There’s a new piece of legislation, entitled the Climate Action and Low Carbon Development Bill, designed to consolidate national efforts to deal with climate change. Unfortunately, this new piece of legislation is being considered by the national legislature of Ireland, not here in the United States of America.
What is our national legislature doing here in the USA to confront the growing crisis of climate change? Not much.
President Barack Obama talked a lot in his inaugural speech and State Of The Union address about how he would focus intensely on the problem of climate change, but since those speeches, he’s done nothing on the subject. It is within the responsibilities of the President of the United States to send specific legislation to the Congress, but President Obama has sent Congress no climate change legislation.
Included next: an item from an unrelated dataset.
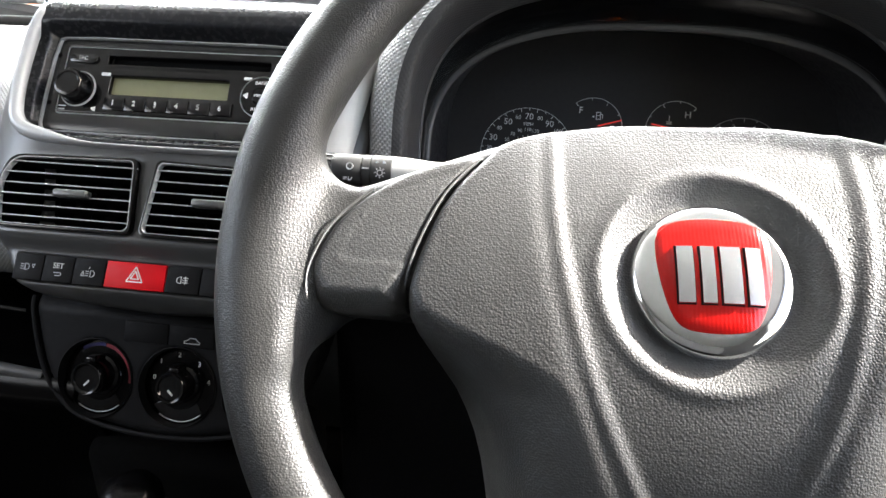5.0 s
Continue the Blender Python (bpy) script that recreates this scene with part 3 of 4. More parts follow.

Congressional Democrats aren’t doing much to pick up the slack. In the House of Representatives, the supposedly most environmentally-conscious U.S. representatives have formed a Safe Climate Caucus, but that caucus has produced no legislation, and has promised only to talk about climate change, rather than taking action.
In the U.S. Senate, independent Bernard Sanders and Democrat Barbara Boxer have introduced S. 332, a strong bill that would both reduce the federal budget deficit and lower carbon emissions. However, in the two weeks since S. 332 was introduced, not one single additional U.S. senator, Republican or Democrat, has signed up to support the legislation through a cosponsorship. Barack Obama won’t even talk about the bill, pretending that it doesn’t exist.
Once again, we’ve seen that the promises of the Democratic Party to end a generation of inaction on climate change can’t be trusted. Instead, environmentalists are having to work against the Democratic Party’s efforts to protect the fossil fuel industry. Greenpeace has launched a new petitioning effort to pressure the Obama White House to pull back from its plans to expand offshore drilling for oil in the Arctic, writing to Obama:
“Someone outside the industry needs to call a ‘timeout’ to review whether or not the technology is keeping pace as companies push into increasingly risky climates.
Mr. President, that someone should be you.
I am urging you to call for a ‘timeout’ from all Arctic drilling and suspend Shell’s permits to drill in the Chukchi and Beaufort seas immediately.
It’s time to rethink our energy policy. Melting sea ice is a warning to humanity. Not an invitation to drill for more of the stuff that is causing the problem in the first place.”